Friday, June 6, 2008

How Much Do You Love Me?

Combien tu m'aimes?; Romantic tragicomedy, France/ Italy, 2005; D: Bertrand Blier, S: Monica Bellucci, Bernard Campan, Gérard Depardieu, Jean-Pierre Darroussin, Edouard Baer, Farida Rahouadj

The bald François enters a brothel claiming to have won 4 million Euros in a lottery and offers prostitute Daniela 100.000 if she stays in his apartment the whole month. She agrees but quickly discovers he has a weak heart, often relaying on his friend the doctor who forbids him to strain himself. Still, the couple enjoys wild nights, until the doctor dies. Francois still works his desk job and invites his friends to visit Daniela, but when he returns to his apartment, she is gone. Namely, she returned to her pimp Charly, but then changes her mind and returns to Francois. He admits to her he never won the lottery, but she stays with him anyway.

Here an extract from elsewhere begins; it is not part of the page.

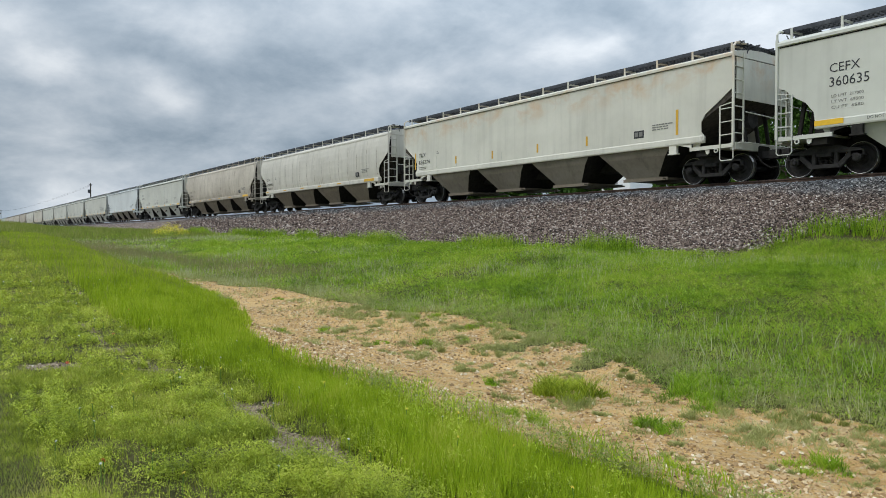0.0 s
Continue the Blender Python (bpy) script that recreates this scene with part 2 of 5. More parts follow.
def build_ground():
    xs = grid_axis([(-3000, -400, 14), (-400, -130, 27), (-130, -45, 60), (-45, 8, 380), (8, 60, 40), (60, 3000, 16)])
    ys = grid_axis([(-3000, -60, 14), (-60, -2, 30), (-2, 19, 190), (19, 40, 30), (40, 3000, 24)])
    X, Y = np.meshgrid(xs, ys)
    Z = terrain(X, Y)
    ob = sheet("ground", X, Y, Z, (dirt_mask(X, Y), rut_mask(X, Y), gravel_mask(X, Y)))
    tagged(ob, "grassy verge and bare ditch beside the railway embankment", "ground", kind="structure")
    m = Mat("verge_soil", 0.95, spec=0.15)
    at = m.node("ShaderNodeAttribute")
    at.attribute_name = "cover"
    sp = m.node("ShaderNodeSeparateColor")
    m.link(at.outputs["Color"], sp.inputs[0])
    big, mid, fine, grit = m.noise(0.35, 5), m.noise(2.2, 6), m.noise(26, 6, 0.7), m.noise(70, 3, 0.7)
    clod = m.node("ShaderNodeTexVoronoi", Scale=15.0, Randomness=1.0)
    m.link(m.mix(0.06, m.tc.outputs["Object"], m.node("ShaderNodeTexNoise", Scale=9.0).outputs["Color"]), clod.inputs["Vector"])
    tint = m.node("ShaderNodeSeparateColor")
    m.link(clod.outputs["Color"], tint.inputs[0])
    ragged = m.math("ADD", m.math("MULTIPLY", m.math("SUBTRACT", fine, 0.5), 1.3), m.math("MULTIPLY", m.math("SUBTRACT", m.noise(6, 5, 0.65), 0.5), 1.5))

    def cover(k):
        return m.ramp(m.math("ADD", sp.outputs[k], ragged), [(0.38, 0.0), (0.62, 1.0)])

    turf = m.ramp(m.math("ADD", m.math("ADD", m.math("MULTIPLY", mid, 0.35), m.math("MULTIPLY", big, 0.3)), m.math("MULTIPLY", fine, 0.35)), [(0.36, (0.028, 0.028, 0.01)), (0.48, (0.075, 0.076, 0.024)), (0.58, (0.13, 0.115, 0.042)), (0.68, (0.21, 0.16, 0.08))])
    earth = m.ramp(m.math("ADD", m.math("ADD", m.math("MULTIPLY", mid, 0.42), m.math("MULTIPLY", fine, 0.34)), m.math("MULTIPLY", grit, 0.24)), [(0.37, (0.17, 0.095, 0.038)), (0.44, (0.43, 0.26, 0.10)), (0.53, (0.60, 0.385, 0.155)), (0.63, (0.72, 0.53, 0.27))])
    earth = m.mix(m.math("MULTIPLY", m.ramp(tint.outputs[0], [(0.55, 0.0), (0.75, 1.0)]), 0.4), earth, (0.60, 0.47, 0.28))
    earth = m.mix(m.math("MULTIPLY", m.ramp(m.noise(1.1, 6, 0.65), [(0.52, 0.0), (0.7, 1.0)]), 0.3), earth, (0.27, 0.185, 0.085))
    stony = m.ramp(m.math("ADD", m.math("MULTIPLY", fine, 0.5), m.math("MULTIPLY", grit, 0.5)), [(0.38, (0.07, 0.052, 0.033)), (0.5, (0.27, 0.205, 0.135)), (0.62, (0.52, 0.43, 0.31))])
    road = m.ramp(m.math("ADD", m.math("MULTIPLY", fine, 0.4), m.math("MULTIPLY", grit, 0.6)), [(0.36, (0.10, 0.095, 0.09)), (0.5, (0.29, 0.275, 0.26)), (0.62, (0.52, 0.50, 0.48))])
    c = m.mix(cover(0), turf, earth)
    c = m.mix(cover(1), c, stony)
    c = m.mix(cover(2), c, road)
    lumps = m.math("MULTIPLY", m.math("SUBTRACT", 0.6, clod.outputs["Distance"]), m.math("MULTIPLY", tint.outputs[0], 1.6))
    m.colour(c).bump(m.math("ADD", m.math("ADD", m.math("ADD", fine, m.math("MULTIPLY", grit, 0.4)), m.math("MULTIPLY", mid, 2.0)), lumps), 0.85, 0.05)
    ob.data.materials.append(m.mat)


build_ground()


def bed_height(x, y):
    """The ballast: a sloping shoulder up to the ties, level between, and down again behind."""
    t = toe(x)
    z0 = terrain(x, t) - 0.04
    top = RAIL - 0.2
    up = np.clip((y - t) / (20.45 - t), 0, 1)
    z = z0 + (top - z0) * up ** 0.92
    return np.where(y > 24.0, top - np.clip((y - 24.0) / 3.6, 0, 1) * 2.2, z)


def ballast_material(name, seeded):
    m = Mat(name, 0.9, spec=0.2)
    sep = m.node("ShaderNodeSeparateXYZ")
    m.link(m.tc.outputs["Object"], sep.inputs[0])
    if seeded:
        geo = m.node("ShaderNodeNewGeometry")
        pick = geo.outputs["Random Per Island"]
    else:
        vo = m.node("ShaderNodeTexVoronoi", Scale=17.0)
        m.link(m.tc.outputs["Object"], vo.inputs["Vector"])
        s2 = m.node("ShaderNodeSeparateColor")
        m.link(vo.outputs["Color"], s2.inputs[0])
        pick = s2.outputs[0]
        m.bump(vo.outputs["Distance"], 0.9, 0.05)
    warm = m.ramp(pick, [(0.0, (0.03, 0.023, 0.02)), (0.35, (0.11, 0.078, 0.064)), (0.65, (0.215, 0.16, 0.13)), (0.88, (0.36, 0.285, 0.235)), (1.0, (0.62, 0.56, 0.50))])
    cool = m.ramp(pick, [(0.0, (0.03, 0.032, 0.034)), (0.4, (0.10, 0.106, 0.112)), (0.8, (0.2, 0.21, 0.22)), (1.0, (0.40, 0.405, 0.41))])
    level = m.math("ADD", sep.outputs[1], m.math("MULTIPLY", m.math("SUBTRACT", m.noise(0.8, 4), 0.5), 1.6))
    edge = m.math("DIVIDE", m.math("SUBTRACT", level, 19.7), 0.7)
    n = m.noise(40, 3)
    m.colour(m.mix(m.math("MULTIPLY", m.ramp(n, [(0.4, 0.0), (0.7, 1.0)]), 0.25), m.mix(m.ramp(edge, [(0.0, 0.0), (1.0, 1.0)]), warm, cool), (0.05, 0.045, 0.04)))
    return m.mat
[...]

"How Much Do You Love Me?" is a film that has a very interesting and promising theme, the one about a man trying to make a prostitute fall in love with him, but sadly handles it in a very uninteresting and unpromising way. The beginning sets up the whole story in a refreshingly fast way, yet instead of deep psychological analysis and touching details, the film is flat, too chaotic, heavy handed and messy. Frankly, it's poor with romantic touch and some scenes don't have any sense at all - for instance, in one of them, Francois calls the doctor to check out Daniela who has stomach ache. When she takes her top off so that he can check her out, the doctor falls on the ground dead and she throws up while Francois calls the ambulance. It doesn't fit into any cohesive whole and it's rather hard to figure out what the director wanted to say. Even more, the last 20 minutes oozed off into pure absurdity, a pointless fantasy. Among the better ingredients of this solid film are Gerard Depardieu in the role of the pimp and Monica Bellucci as the prostitute Daniela, whom some critics unjustifiably bashed just because of her beauty. In the end, the film didn't manage to articulate exactly what it wanted to say, but it had one really poetic moment that deserves to be seen, the touching scene where Charly asks Daniela why she wants to return to Francois and she replies with: "Because he gave me something every prostitute would want...he returned my shame".